One of the latest trends in Web 2.0 technologies, which very well may define Web 3.0, is location-based services. One such example is Foursquare, an application for GPS-enabled App-Phones that allows “players” to constantly broadcast their location, earn rewards for doing so, and meet other people.
The major problem with this trend in general is that individuals sacrifice their privacy in the interest of what is now considered to be “being social.” This happens across the Web 2.0 sphere, with individuals sharing every intimate thought in 140 characters or less on Twitter, or posting every drunken photo of themselves on Facebook from the night’s before party.

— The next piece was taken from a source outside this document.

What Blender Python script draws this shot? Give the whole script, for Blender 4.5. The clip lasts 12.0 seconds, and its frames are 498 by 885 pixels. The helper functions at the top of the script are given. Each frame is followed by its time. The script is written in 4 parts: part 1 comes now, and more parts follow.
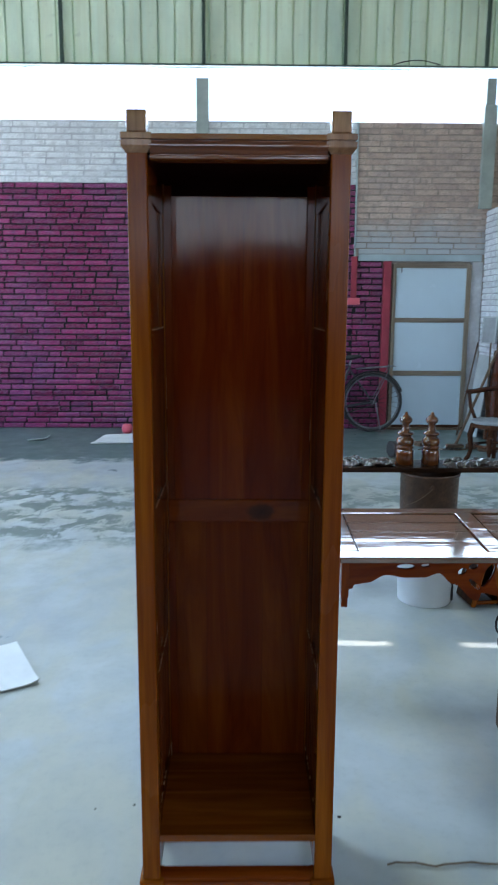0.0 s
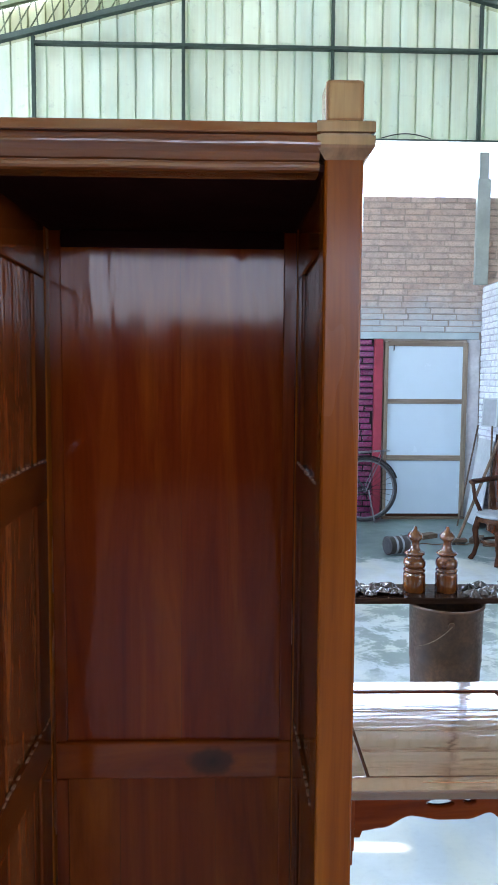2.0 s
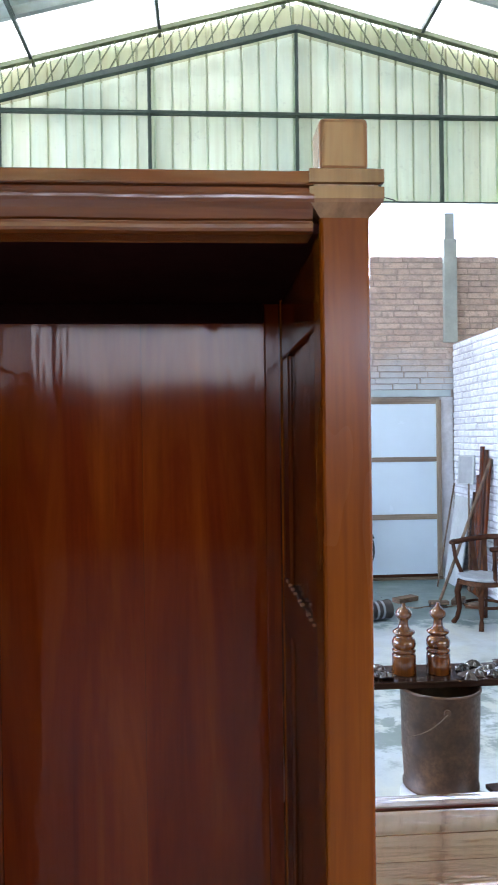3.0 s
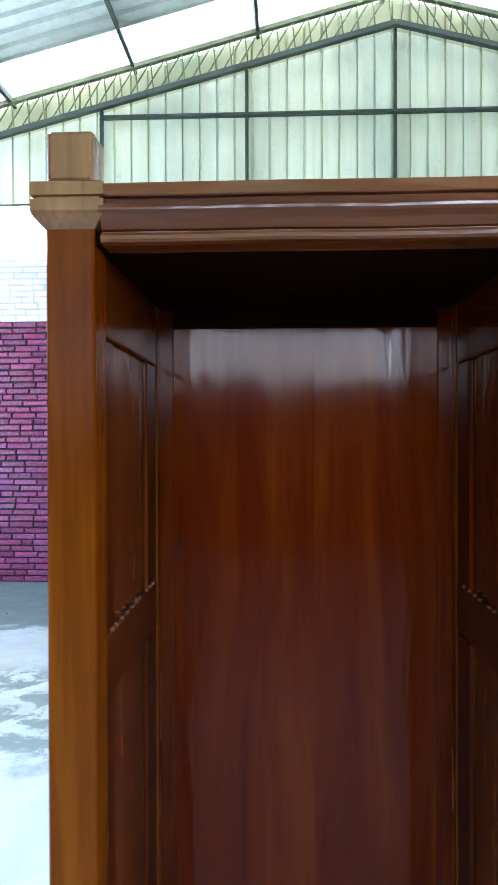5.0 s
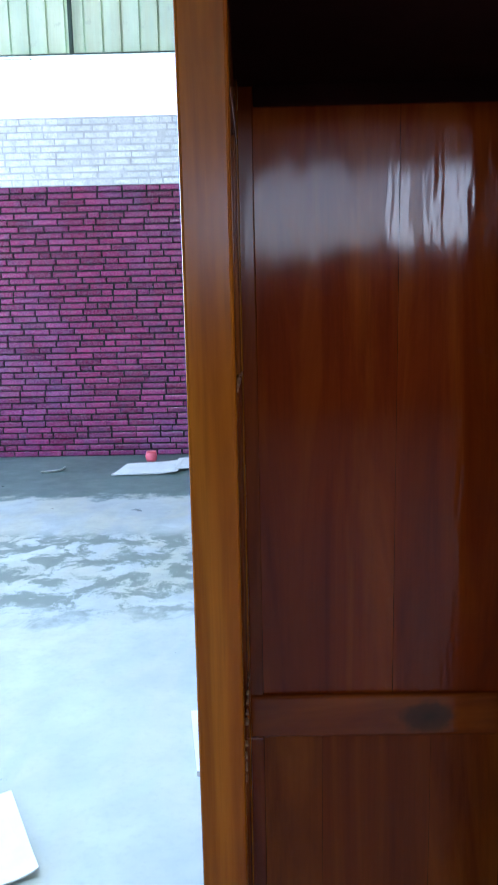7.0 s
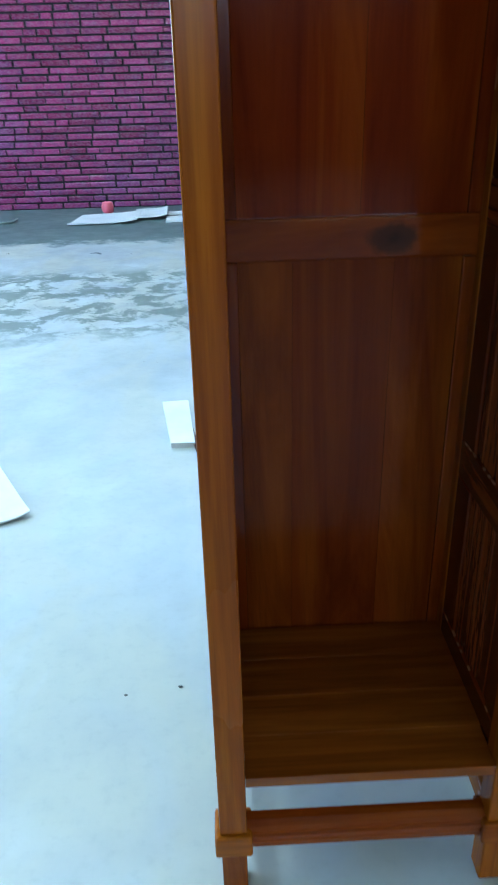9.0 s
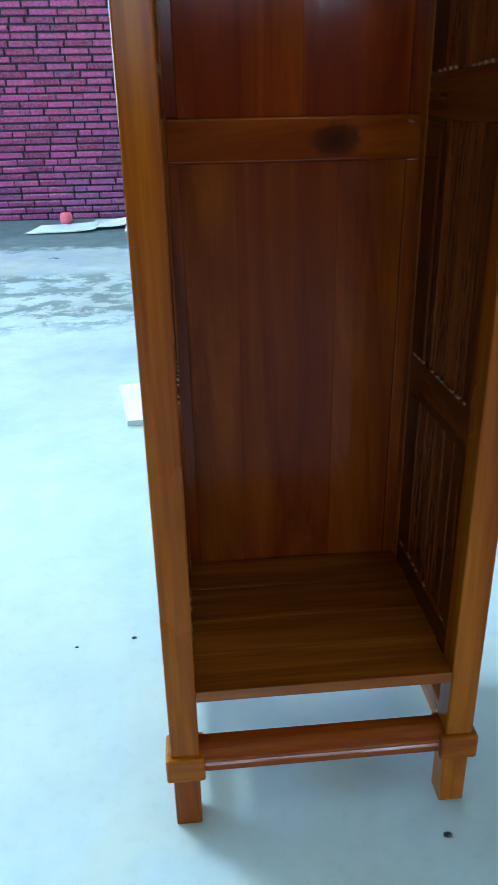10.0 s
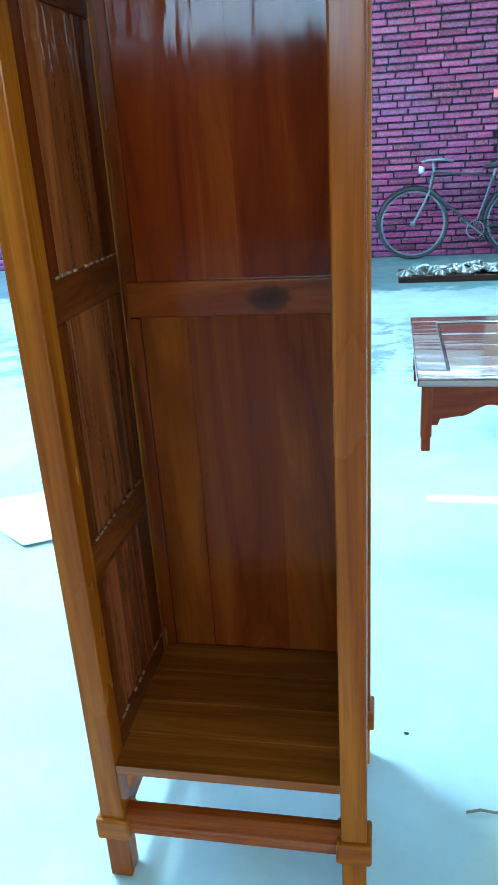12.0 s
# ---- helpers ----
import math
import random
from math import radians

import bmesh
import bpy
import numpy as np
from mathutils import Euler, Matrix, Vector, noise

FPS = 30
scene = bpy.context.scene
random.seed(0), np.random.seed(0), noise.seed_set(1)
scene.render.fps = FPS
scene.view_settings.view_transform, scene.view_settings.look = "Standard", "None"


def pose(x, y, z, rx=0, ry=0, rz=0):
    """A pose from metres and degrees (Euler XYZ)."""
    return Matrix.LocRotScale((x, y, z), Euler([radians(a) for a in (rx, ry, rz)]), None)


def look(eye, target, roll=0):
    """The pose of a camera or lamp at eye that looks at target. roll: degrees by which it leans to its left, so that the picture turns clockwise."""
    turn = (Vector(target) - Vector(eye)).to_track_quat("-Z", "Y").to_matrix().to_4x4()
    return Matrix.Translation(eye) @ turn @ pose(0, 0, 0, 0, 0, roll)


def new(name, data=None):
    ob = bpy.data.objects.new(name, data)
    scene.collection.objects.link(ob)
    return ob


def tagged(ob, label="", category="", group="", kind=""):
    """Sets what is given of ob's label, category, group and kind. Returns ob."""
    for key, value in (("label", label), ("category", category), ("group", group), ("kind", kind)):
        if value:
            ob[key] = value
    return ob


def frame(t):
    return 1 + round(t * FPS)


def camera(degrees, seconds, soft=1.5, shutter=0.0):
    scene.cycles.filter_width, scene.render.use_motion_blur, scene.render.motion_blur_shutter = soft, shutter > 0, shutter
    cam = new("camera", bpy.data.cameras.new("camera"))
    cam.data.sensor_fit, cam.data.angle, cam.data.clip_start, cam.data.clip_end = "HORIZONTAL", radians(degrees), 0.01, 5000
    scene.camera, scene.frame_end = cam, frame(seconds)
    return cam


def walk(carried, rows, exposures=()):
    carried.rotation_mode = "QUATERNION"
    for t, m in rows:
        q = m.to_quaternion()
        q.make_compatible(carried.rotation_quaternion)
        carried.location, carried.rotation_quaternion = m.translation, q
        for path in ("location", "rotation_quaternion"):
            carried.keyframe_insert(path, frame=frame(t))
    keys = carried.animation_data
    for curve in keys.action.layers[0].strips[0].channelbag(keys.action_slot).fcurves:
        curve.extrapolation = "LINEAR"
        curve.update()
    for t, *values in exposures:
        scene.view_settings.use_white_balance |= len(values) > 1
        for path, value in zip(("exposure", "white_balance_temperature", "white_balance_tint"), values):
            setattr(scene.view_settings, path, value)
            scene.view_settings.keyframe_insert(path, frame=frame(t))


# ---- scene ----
cam = camera(37.1, 12.0, soft=1.0, shutter=0.3)
PATH = [
    (0, (0.002, -1.558, 1.484), (0.028, 0.41, 1.125), 0.3),
    (0.5, (-0.014, -1.377, 1.501), (0.128, 0.598, 1.223), -0.9),
    (1, (-0.006, -1.201, 1.503), (0.106, 0.777, 1.23), -0.9),
    (1.5, (0.058, -0.975, 1.536), (0.095, 1.018, 1.371), 0.7),
    (2, (0.083, -0.798, 1.553), (0.14, 1.194, 1.388), 0.4),
    (2.5, (0.074, -0.652, 1.591), (0.286, 1.336, 1.557), -2.0),
    (3, (0.083, -0.603, 1.606), (0.216, 1.392, 1.592), -0.7),
    (3.5, (0.083, -0.592, 1.61), (0.101, 1.408, 1.595), -0.9),
    (3.7, (0.077, -0.59, 1.612), (0.06, 1.41, 1.593), -1.1),
    (5.3, (-0.066, -0.614, 1.611), (-0.16, 1.384, 1.597), -0.1),
    (5.5, (-0.093, -0.61, 1.605), (-0.185, 1.388, 1.566), -0.1),
    (6, (-0.127, -0.609, 1.586), (-0.225, 1.386, 1.499), -0.6),
    (6.5, (-0.15, -0.611, 1.546), (-0.208, 1.378, 1.34), -0.6),
    (7, (-0.164, -0.618, 1.501), (-0.194, 1.354, 1.168), -1.2),
    (7.2, (-0.165, -0.621, 1.476), (-0.19, 1.341, 1.085), -1.5),
    (8.8, (-0.175, -0.731, 1.205), (-0.18, 1.081, 0.358), -1.3),
    (9, (-0.188, -0.753, 1.161), (-0.134, 1.047, 0.29), -1.5),
    (9.5, (-0.199, -0.778, 1.034), (-0.092, 1.007, 0.139), -2.1),
    (10, (-0.168, -0.807, 0.992), (-0.018, 1.016, 0.182), -1.2),
    (10.5, (-0.11, -0.824, 0.98), (0.1, 0.998, 0.182), -2.2),
    (11, (0.018, -0.835, 1.039), (0.031, 1.011, 0.27), -2.8),
    (11.5, (0.144, -0.851, 1.105), (-0.037, 1.006, 0.385), -2.0),
    (12, (0.245, -0.879, 1.184), (-0.11, 0.948, 0.451), -3.6),
]
EXPOSURES = [(0, 2.2, 6050, 17), (1.0, 2.58, 6050, 19), (1.5, 2.82, 6050, 21), (2.0, 3.18, 6050, 24), (2.5, 3.2, 6150, 25), (3.0, 3.26, 6400, 28), (3.7, 3.38, 6400, 27), (5.5, 3.08, 5850, 20), (7.2, 2.98, 5600, 18), (9.0, 2.90, 5450, 8), (10.0, 3.2, 5400, 4), (11.0, 3.68, 5350, -4), (12.0, 3.86, 4680, -9)]
walk(cam, [(r[0], look(*r[1:])) for r in PATH], EXPOSURES)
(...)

In comes Please Rob Me, a website that aggregates notifications from Foursquare and other location-aware applications of people leaving their homes for other locations.
“Services like Foresquare [sic] allow you to fulfill some primeval urge to colonize the planet,” says the Please Rob Me creators. “The goal of this website is to raise some awareness on this issue and have people think about how they use [these services]… Our intention is not, and never has been, to have people burglarized.”
This is just something to consider when you make the conscious decision to broadcast your life in real time. It is also something to ask your tech-savvy friends to consider, who may be playing these “games” and alerting the world of who is and isn’t at your home.
What do you think? Is privacy a thing of the past, or will it make a resurgence with Web 4.0: Get off my Lawn!